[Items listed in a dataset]
=-=-=-=-=

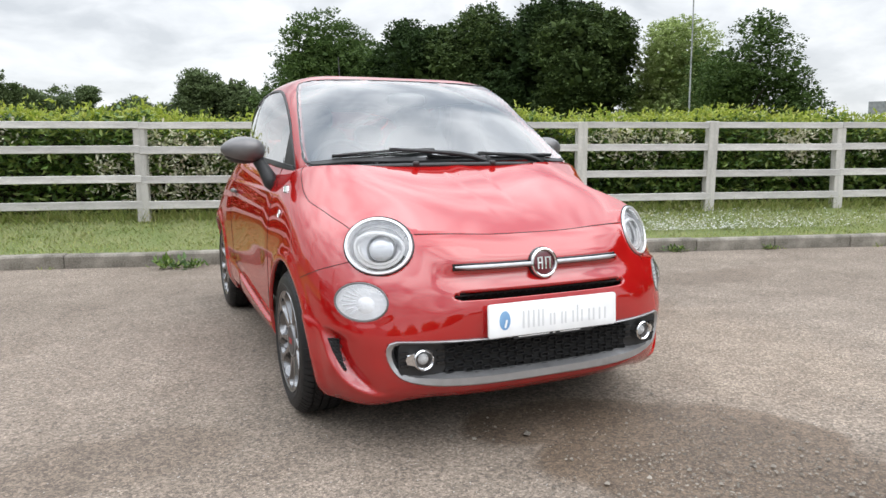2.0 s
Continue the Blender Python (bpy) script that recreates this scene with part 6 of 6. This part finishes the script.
# daisies, weeds, grit
drng = np.random.default_rng(41)
n = 5000
ds, da = drng.normal(3.2, 1.4, n), KERB_Y + 0.36 + np.abs(drng.normal(0, 0.26, n))
pz = bank_height(ds, da) + 0.035
ring8 = np.linspace(0, 2 * np.pi, 6, endpoint=False)
c = np.stack([ds, da, pz], 1)
rad = drng.uniform(0.004, 0.0078, n)[:, None]
tilt = drng.normal(0, 0.35, (n, 2))
v = np.concatenate([(c + np.stack([np.cos(a) * rad[:, 0], np.sin(a) * rad[:, 0], (np.cos(a) * tilt[:, 0] + np.sin(a) * tilt[:, 1]) * rad[:, 0]], 1))[:, None] for a in ring8], 1).reshape(-1, 3)
solo("daisies", (v.tolist(), np.arange(6 * n).reshape(-1, 6).tolist()), PETAL, "drift of white daisies in the grass", "flowers", SITE, kind="stuff", angle=0)
for s, a, k, size in ((-2.12, KERB_Y - 0.20, 1, 0.15), (-1.95, KERB_Y - 0.14, 2, 0.10), (3.0, KERB_Y - 0.03, 3, 0.10), (0.95, KERB_Y - 0.03, 4, 0.08), (4.1, KERB_Y - 0.03, 5, 0.06)):
    w = np.random.default_rng(50 + k)
    cc = np.stack([w.normal(0, size * 0.55, 70), w.normal(0, size * 0.28, 70), np.abs(w.normal(0.01, size * 0.22, 70))], 1)
    stuff("weed", leaves(cc, size * 0.55, 0.40, 0.5, 60 + k), HEDGE_LEAF, "weed growing along the foot of the kerb", "weed", site(s, a, 0.0))
wr = np.random.default_rng(81)
fs = np.concatenate([wr.normal(KERB_X + 0.03, 0.025, 1500), wr.uniform(KERB_X, 10.0, 900)])
fa = np.concatenate([wr.uniform(1.4, KERB_Y - 0.1, 1500), KERB_Y - 0.03 + wr.normal(0, 0.012, 900)])
v, f = blades(fs, fa, 0.05, 82)
v[:, 2] -= np.repeat(bank_height(fs, fa), 4)
keep = np.repeat([noise.noise((p * 2.3, q * 2.3, 7.0)) > (0.02 if q < KERB_Y - 0.09 else 0.28) for p, q in zip(fs, fa)], 4)
stuff("kerb_weeds", (v[keep], np.arange(keep.sum()).reshape(-1, 4)), GRASS, "thin dry grass growing in the joint along the kerb", "grass", SITE)
prng = np.random.default_rng(71)
n = 5400
px = np.concatenate([prng.normal(0.45, 0.42, 3300), prng.normal(0.9, 0.9, 700), prng.uniform(-4, 5, 1160), prng.normal(-0.2, 0.07, 40), prng.normal(0.55, 0.40, 200)])
py = np.concatenate([prng.normal(-1.25, 0.36, 3300), prng.normal(-1.6, 0.5, 700), prng.uniform(-3.2, 3.0, 1160), prng.normal(-0.57, 0.04, 40), prng.normal(-1.40, 0.26, 200)])
sz = np.concatenate([prng.lognormal(-5.95, 0.5, 5200), prng.lognormal(-5.3, 0.28, 200)])
octa = np.array([(1, 0, 0), (0, 1, 0), (-1, 0, 0), (0, -1, 0), (0, 0, 0.7), (0, 0, -0.4)])
v = (np.stack([px, py, sz * 0.1], 1)[:, None] + octa[None] * sz[:, None, None] * prng.uniform(0.6, 1.3, (n, 6, 1))).reshape(-1, 3)
tri = np.array([(0, 1, 4), (1, 2, 4), (2, 3, 4), (3, 0, 4), (1, 0, 5), (2, 1, 5), (3, 2, 5), (0, 3, 5)])
solo("grit", (v.tolist(), (np.arange(n)[:, None, None] * 6 + tri[None]).reshape(-1, 3).tolist()), PEBBLE, "loose grit and small stones on the tarmac", "grit", kind="stuff", angle=0)
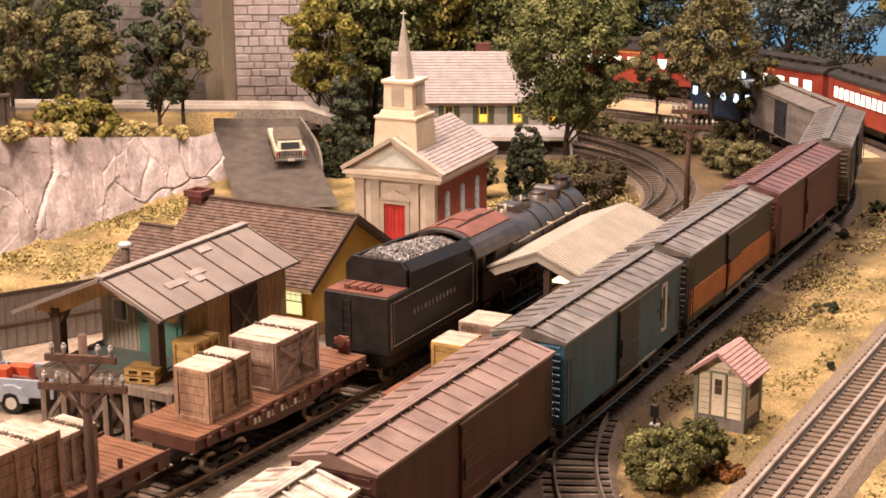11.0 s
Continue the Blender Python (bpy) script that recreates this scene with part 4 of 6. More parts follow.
def church():
    t = thing("church", "cream and red brick church with pilasters, red door and steeple", "church", Matrix.Translation((-0.4025, 0.593, 0)) @ Matrix.Rotation(radians(5), 4, "Z") @ Matrix.Translation((0.398, -0.569, 0)))
    x0, x1, y0, y1, z1 = -0.449, -0.347, 0.580, 0.738, 0.072
    cx = (x0 + x1) / 2
    boxpart("side_wall", brick_red, t, (x1 - 0.004, x1, y0 + 0.004, y1, GROUND, z1), label="red brick side wall")
    boxpart("side_wall", brick_red, t, (x0, x0 + 0.004, y0 + 0.004, y1, GROUND, z1))
    boxpart("rear_wall", brick_red, t, (x0 + 0.004, x1 - 0.004, y1 - 0.004, y1, GROUND, z1))
    boxpart("front_wall", cream_stone, t, (x0, x1, y0, y0 + 0.004, GROUND, z1), label="cream panelled front wall")
    for x, w in ((x0 + 0.006, 0.006), (x0 + 0.026, 0.0055), (x1 - 0.026, 0.0055), (x1 - 0.006, 0.006)):
        p = boxpart("pilaster", trim_stone, t, (x - w, x + w, y0 - 0.0035, y0, -0.006, 0.068))
        boxpart("capital", trim_stone, p, (x - w - 0.0012, x + w + 0.0012, y0 - 0.0048, y0 + 0.0002, 0.068, 0.0725), bevel=0.0005)
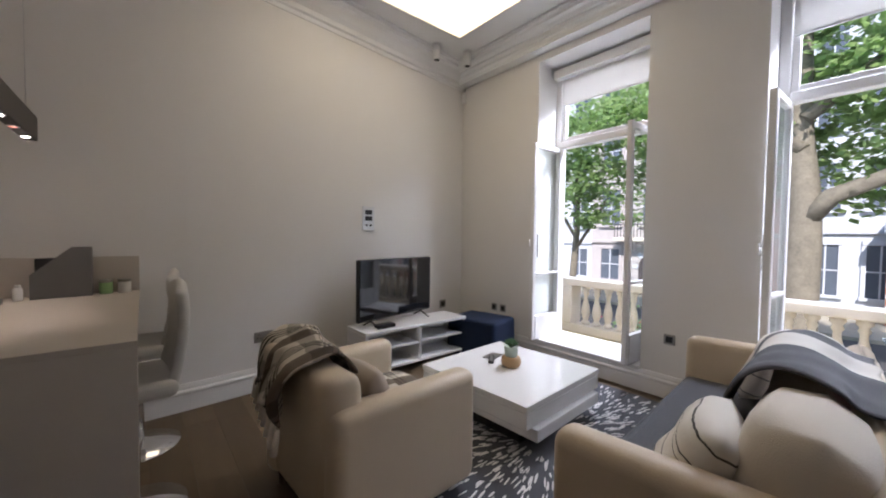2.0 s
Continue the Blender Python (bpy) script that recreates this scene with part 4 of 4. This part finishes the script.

=-=-=-=-=

» Exercise aim
Transcribe the material as is, with images omitted.

» Solution to the problem
2.0 s
Continue the Blender Python (bpy) script that recreates this scene with part 6 of 6. This part finishes the script.
# daisies, weeds, grit
drng = np.random.default_rng(41)
n = 5000
ds, da = drng.normal(3.2, 1.4, n), KERB_Y + 0.36 + np.abs(drng.normal(0, 0.26, n))
pz = bank_height(ds, da) + 0.035
ring8 = np.linspace(0, 2 * np.pi, 6, endpoint=False)
c = np.stack([ds, da, pz], 1)
rad = drng.uniform(0.004, 0.0078, n)[:, None]
tilt = drng.normal(0, 0.35, (n, 2))
v = np.concatenate([(c + np.stack([np.cos(a) * rad[:, 0], np.sin(a) * rad[:, 0], (np.cos(a) * tilt[:, 0] + np.sin(a) * tilt[:, 1]) * rad[:, 0]], 1))[:, None] for a in ring8], 1).reshape(-1, 3)
solo("daisies", (v.tolist(), np.arange(6 * n).reshape(-1, 6).tolist()), PETAL, "drift of white daisies in the grass", "flowers", SITE, kind="stuff", angle=0)
for s, a, k, size in ((-2.12, KERB_Y - 0.20, 1, 0.15), (-1.95, KERB_Y - 0.14, 2, 0.10), (3.0, KERB_Y - 0.03, 3, 0.10), (0.95, KERB_Y - 0.03, 4, 0.08), (4.1, KERB_Y - 0.03, 5, 0.06)):
    w = np.random.default_rng(50 + k)
    cc = np.stack([w.normal(0, size * 0.55, 70), w.normal(0, size * 0.28, 70), np.abs(w.normal(0.01, size * 0.22, 70))], 1)
    stuff("weed", leaves(cc, size * 0.55, 0.40, 0.5, 60 + k), HEDGE_LEAF, "weed growing along the foot of the kerb", "weed", site(s, a, 0.0))
wr = np.random.default_rng(81)
fs = np.concatenate([wr.normal(KERB_X + 0.03, 0.025, 1500), wr.uniform(KERB_X, 10.0, 900)])
fa = np.concatenate([wr.uniform(1.4, KERB_Y - 0.1, 1500), KERB_Y - 0.03 + wr.normal(0, 0.012, 900)])
v, f = blades(fs, fa, 0.05, 82)
v[:, 2] -= np.repeat(bank_height(fs, fa), 4)
keep = np.repeat([noise.noise((p * 2.3, q * 2.3, 7.0)) > (0.02 if q < KERB_Y - 0.09 else 0.28) for p, q in zip(fs, fa)], 4)
stuff("kerb_weeds", (v[keep], np.arange(keep.sum()).reshape(-1, 4)), GRASS, "thin dry grass growing in the joint along the kerb", "grass", SITE)
prng = np.random.default_rng(71)
n = 5400
px = np.concatenate([prng.normal(0.45, 0.42, 3300), prng.normal(0.9, 0.9, 700), prng.uniform(-4, 5, 1160), prng.normal(-0.2, 0.07, 40), prng.normal(0.55, 0.40, 200)])
py = np.concatenate([prng.normal(-1.25, 0.36, 3300), prng.normal(-1.6, 0.5, 700), prng.uniform(-3.2, 3.0, 1160), prng.normal(-0.57, 0.04, 40), prng.normal(-1.40, 0.26, 200)])
sz = np.concatenate([prng.lognormal(-5.95, 0.5, 5200), prng.lognormal(-5.3, 0.28, 200)])
octa = np.array([(1, 0, 0), (0, 1, 0), (-1, 0, 0), (0, -1, 0), (0, 0, 0.7), (0, 0, -0.4)])
v = (np.stack([px, py, sz * 0.1], 1)[:, None] + octa[None] * sz[:, None, None] * prng.uniform(0.6, 1.3, (n, 6, 1))).reshape(-1, 3)
tri = np.array([(0, 1, 4), (1, 2, 4), (2, 3, 4), (3, 0, 4), (1, 0, 5), (2, 1, 5), (3, 2, 5), (0, 3, 5)])
solo("grit", (v.tolist(), (np.arange(n)[:, None, None] * 6 + tri[None]).reshape(-1, 3).tolist()), PEBBLE, "loose grit and small stones on the tarmac", "grit", kind="stuff", angle=0)
11.0 s
Continue the Blender Python (bpy) script that recreates this scene with part 4 of 6. More parts follow.
def church():
    t = thing("church", "cream and red brick church with pilasters, red door and steeple", "church", Matrix.Translation((-0.4025, 0.593, 0)) @ Matrix.Rotation(radians(5), 4, "Z") @ Matrix.Translation((0.398, -0.569, 0)))
    x0, x1, y0, y1, z1 = -0.449, -0.347, 0.580, 0.738, 0.072
    cx = (x0 + x1) / 2
    boxpart("side_wall", brick_red, t, (x1 - 0.004, x1, y0 + 0.004, y1, GROUND, z1), label="red brick side wall")
    boxpart("side_wall", brick_red, t, (x0, x0 + 0.004, y0 + 0.004, y1, GROUND, z1))
    boxpart("rear_wall", brick_red, t, (x0 + 0.004, x1 - 0.004, y1 - 0.004, y1, GROUND, z1))
    boxpart("front_wall", cream_stone, t, (x0, x1, y0, y0 + 0.004, GROUND, z1), label="cream panelled front wall")
    for x, w in ((x0 + 0.006, 0.006), (x0 + 0.026, 0.0055), (x1 - 0.026, 0.0055), (x1 - 0.006, 0.006)):
        p = boxpart("pilaster", trim_stone, t, (x - w, x + w, y0 - 0.0035, y0, -0.006, 0.068))
        boxpart("capital", trim_stone, p, (x - w - 0.0012, x + w + 0.0012, y0 - 0.0048, y0 + 0.0002, 0.068, 0.0725), bevel=0.0005)
2.0 s
Continue the Blender Python (bpy) script that recreates this scene with part 4 of 4. This part finishes the script.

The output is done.